* START *

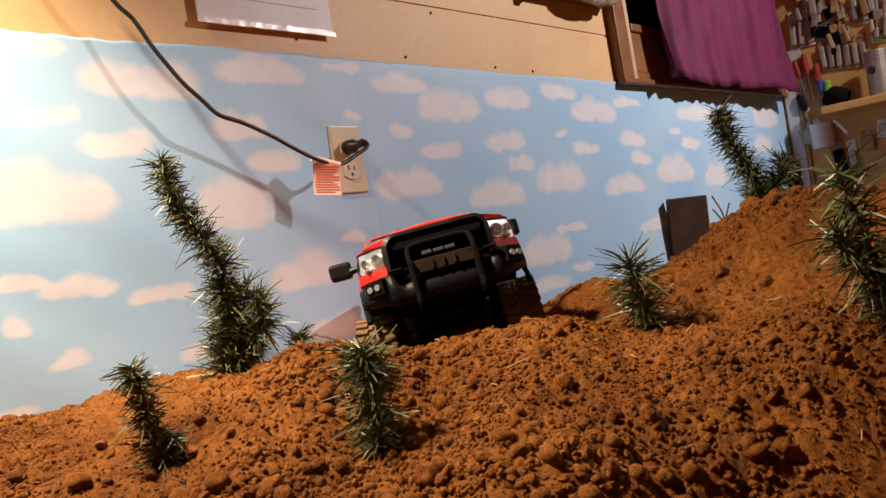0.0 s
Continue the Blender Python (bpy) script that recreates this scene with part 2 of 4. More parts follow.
def pebbles(x, y, step, shift):
    """Packed rounded lumps of about the size step, 0 to 1."""
    x, y = np.asarray(x) / step + 13.1 * shift, np.asarray(y) / step + 57.7 * shift
    i, j = np.floor(x).astype(int), np.floor(y).astype(int)
    best = np.zeros_like(x)
    for di in (-1, 0, 1):
        for dj in (-1, 0, 1):
            p, q = i + di, j + dj
            cx, cy = p + TABLE[p % 256, q % 256], q + TABLE[(p + 91) % 256, (q + 43) % 256]
            size = 0.35 + 0.65 * TABLE[(p + 17) % 256, (q + 151) % 256]
            d2 = ((x - cx) ** 2 + (y - cy) ** 2) / (0.55 * size)
            best = np.maximum(best, size * np.sqrt(np.clip(1 - d2, 0, 1)))
    return best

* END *

Write out the listing word for word, omitting the pictures it holds.

- **Solution to this problem**:
0.0 s
Continue the Blender Python (bpy) script that recreates this scene with part 2 of 4. More parts follow.
def pebbles(x, y, step, shift):
    """Packed rounded lumps of about the size step, 0 to 1."""
    x, y = np.asarray(x) / step + 13.1 * shift, np.asarray(y) / step + 57.7 * shift
    i, j = np.floor(x).astype(int), np.floor(y).astype(int)
    best = np.zeros_like(x)
    for di in (-1, 0, 1):
        for dj in (-1, 0, 1):
            p, q = i + di, j + dj
            cx, cy = p + TABLE[p % 256, q % 256], q + TABLE[(p + 91) % 256, (q + 43) % 256]
            size = 0.35 + 0.65 * TABLE[(p + 17) % 256, (q + 151) % 256]
            d2 = ((x - cx) ** 2 + (y - cy) ** 2) / (0.55 * size)
            best = np.maximum(best, size * np.sqrt(np.clip(1 - d2, 0, 1)))
    return best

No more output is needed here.